Service edit & reproduce

Reproduce and Edit have been added to service actions. A new service can easily be created using an existing service's configuration via Reproduce.

You can modify a stopped service's name, computing resource, start command, exposed ports, environment variables and ssh key. Name and ports can be updated even when running.

Minor Fixes

May 9, 2021 (v0.4.0)


You can check your payment based on on-demand instance usage on settings/billing page. (docs)

Billing page examples

Continue training job after spot instance termination

If you use spot instance in experiment, it automatically continues after spot interruption. All you need to do is that make your experiment resist termination, such as save your checkpoint in every epoch, and start your experiment from saved checkpoint. You can check the details in here.

A100 / V100 spot instance in US West2

You can use A100 spot instances in us west2 (Oregon) region. Select default region as us-west2 in workspace create. You can only select one region per one workspace for now.

Minor Fixes

  • Save & load checkpoint in savvihub/examples.

  • Fix web terminal link broken in custom cluster.

Apr 27, 2021 (v0.3.0)

Support private docker image

You can use your own private docker registry on DockerHub & AWS ECR. Go Workspace>Settings>Integrations, and register your own credentials. (Docs)
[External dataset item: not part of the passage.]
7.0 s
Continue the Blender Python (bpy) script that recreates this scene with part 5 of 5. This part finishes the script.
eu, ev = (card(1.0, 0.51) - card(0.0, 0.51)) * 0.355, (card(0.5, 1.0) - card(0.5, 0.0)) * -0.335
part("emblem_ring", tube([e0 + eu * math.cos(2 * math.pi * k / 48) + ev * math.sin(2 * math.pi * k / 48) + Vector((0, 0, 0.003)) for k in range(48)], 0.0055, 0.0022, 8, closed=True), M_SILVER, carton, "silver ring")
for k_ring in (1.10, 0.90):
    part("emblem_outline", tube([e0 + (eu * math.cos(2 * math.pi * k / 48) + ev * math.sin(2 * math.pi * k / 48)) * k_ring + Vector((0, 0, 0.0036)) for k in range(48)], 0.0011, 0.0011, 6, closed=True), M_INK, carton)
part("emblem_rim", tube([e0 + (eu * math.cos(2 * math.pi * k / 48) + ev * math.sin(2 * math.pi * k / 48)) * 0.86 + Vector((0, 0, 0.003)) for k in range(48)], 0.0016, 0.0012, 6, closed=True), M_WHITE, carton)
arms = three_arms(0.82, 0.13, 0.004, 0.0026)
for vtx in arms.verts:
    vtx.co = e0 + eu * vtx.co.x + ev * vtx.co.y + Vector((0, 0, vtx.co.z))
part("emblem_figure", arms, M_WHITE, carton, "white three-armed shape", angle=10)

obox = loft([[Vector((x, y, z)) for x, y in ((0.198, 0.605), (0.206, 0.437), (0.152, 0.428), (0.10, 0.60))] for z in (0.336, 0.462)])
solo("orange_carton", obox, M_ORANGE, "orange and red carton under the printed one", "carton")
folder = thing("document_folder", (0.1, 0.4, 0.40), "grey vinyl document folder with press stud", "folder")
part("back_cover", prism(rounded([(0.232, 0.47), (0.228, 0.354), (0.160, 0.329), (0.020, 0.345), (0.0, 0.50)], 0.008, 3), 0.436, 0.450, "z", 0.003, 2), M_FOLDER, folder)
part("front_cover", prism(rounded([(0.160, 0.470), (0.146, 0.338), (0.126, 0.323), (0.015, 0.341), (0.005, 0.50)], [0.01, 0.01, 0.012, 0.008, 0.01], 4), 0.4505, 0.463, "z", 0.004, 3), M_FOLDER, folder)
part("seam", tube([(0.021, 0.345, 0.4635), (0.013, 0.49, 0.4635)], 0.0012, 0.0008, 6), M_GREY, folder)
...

SSH connection / terminal on web

Now you can connect to your experiment / service with terminal on web, and native SSH connection. (Docs)
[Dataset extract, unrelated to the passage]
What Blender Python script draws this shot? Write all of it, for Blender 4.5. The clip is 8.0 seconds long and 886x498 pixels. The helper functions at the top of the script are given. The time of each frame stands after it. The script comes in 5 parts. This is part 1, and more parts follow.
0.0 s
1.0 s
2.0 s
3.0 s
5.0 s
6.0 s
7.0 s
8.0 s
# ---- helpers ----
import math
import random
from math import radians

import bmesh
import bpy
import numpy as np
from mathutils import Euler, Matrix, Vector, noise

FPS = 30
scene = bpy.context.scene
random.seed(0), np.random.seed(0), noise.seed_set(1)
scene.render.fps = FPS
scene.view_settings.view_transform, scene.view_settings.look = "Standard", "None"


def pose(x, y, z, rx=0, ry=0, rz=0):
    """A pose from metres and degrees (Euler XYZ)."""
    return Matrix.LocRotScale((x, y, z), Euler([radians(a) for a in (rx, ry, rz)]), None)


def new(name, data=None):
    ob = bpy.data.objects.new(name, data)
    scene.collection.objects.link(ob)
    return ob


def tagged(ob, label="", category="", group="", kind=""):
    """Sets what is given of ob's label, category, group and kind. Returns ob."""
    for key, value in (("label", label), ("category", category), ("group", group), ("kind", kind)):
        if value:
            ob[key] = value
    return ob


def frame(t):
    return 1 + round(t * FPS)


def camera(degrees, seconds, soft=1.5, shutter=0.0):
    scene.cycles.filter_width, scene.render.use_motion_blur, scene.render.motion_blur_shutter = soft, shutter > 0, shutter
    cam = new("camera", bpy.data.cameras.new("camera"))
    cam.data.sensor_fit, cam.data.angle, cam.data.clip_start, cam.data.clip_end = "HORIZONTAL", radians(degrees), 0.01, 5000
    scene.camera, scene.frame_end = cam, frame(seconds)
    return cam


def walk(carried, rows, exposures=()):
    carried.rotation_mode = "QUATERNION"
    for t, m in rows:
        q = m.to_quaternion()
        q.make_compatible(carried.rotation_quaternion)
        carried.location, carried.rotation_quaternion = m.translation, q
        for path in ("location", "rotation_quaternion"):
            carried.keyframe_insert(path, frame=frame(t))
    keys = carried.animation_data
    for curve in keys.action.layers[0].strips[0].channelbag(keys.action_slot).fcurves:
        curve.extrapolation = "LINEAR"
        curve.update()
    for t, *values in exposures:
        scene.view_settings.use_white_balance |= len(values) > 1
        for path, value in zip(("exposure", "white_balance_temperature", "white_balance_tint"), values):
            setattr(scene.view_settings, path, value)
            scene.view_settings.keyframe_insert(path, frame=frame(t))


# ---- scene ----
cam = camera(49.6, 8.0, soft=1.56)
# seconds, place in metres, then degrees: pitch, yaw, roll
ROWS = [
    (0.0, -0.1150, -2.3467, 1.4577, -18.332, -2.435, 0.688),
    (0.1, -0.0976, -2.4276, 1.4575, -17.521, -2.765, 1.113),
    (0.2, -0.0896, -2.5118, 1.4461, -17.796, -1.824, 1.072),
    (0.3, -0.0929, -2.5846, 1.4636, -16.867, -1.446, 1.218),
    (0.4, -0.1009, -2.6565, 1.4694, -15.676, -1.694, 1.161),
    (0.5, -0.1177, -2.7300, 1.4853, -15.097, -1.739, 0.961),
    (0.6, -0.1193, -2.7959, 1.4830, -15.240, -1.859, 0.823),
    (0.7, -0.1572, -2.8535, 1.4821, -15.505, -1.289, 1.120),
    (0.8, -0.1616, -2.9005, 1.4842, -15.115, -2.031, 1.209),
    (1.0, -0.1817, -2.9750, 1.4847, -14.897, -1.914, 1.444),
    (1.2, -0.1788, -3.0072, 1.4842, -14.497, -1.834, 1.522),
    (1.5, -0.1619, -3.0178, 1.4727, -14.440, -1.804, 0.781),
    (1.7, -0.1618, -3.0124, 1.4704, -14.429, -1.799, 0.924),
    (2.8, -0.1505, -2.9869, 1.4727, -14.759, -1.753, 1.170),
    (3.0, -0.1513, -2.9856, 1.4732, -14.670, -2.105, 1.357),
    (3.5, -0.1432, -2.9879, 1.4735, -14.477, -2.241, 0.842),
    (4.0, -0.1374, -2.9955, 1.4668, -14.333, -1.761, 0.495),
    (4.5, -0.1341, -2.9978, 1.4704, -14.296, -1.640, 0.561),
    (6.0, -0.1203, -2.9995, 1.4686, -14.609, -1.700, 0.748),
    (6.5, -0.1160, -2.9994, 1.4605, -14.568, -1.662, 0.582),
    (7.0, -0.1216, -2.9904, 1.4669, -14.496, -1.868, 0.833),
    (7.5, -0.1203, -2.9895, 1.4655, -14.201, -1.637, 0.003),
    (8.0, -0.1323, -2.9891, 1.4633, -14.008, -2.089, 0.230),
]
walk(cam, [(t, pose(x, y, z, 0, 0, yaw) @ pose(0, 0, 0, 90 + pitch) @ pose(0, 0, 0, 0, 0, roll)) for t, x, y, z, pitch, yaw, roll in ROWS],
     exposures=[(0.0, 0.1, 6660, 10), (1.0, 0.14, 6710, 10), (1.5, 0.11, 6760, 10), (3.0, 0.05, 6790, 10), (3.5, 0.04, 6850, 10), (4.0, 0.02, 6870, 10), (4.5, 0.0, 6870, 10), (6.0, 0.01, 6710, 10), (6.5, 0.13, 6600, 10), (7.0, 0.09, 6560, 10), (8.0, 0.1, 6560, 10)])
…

Experiment termination protection

You might want to access the experiment container after it runs. Termination protection allows you to do that. If you checked the checkbox, then the experiment will go idle status after finish it. (Docs)

Enable termination protection with checkbox

Minor Fixes

  • (Fix) Log collect on various docker/kubernetes runtime configuration (e.g. RKE)

    • You can configure container log path withkubernetes.logContainerPath

    • For RKE, install helm with --set kubernetes.logContainerPath=/var/log/containers. (Ref)

  • (Fix) Remove prometheus dependency

    • SavviHub does not install prometheus on savvihub agent installation.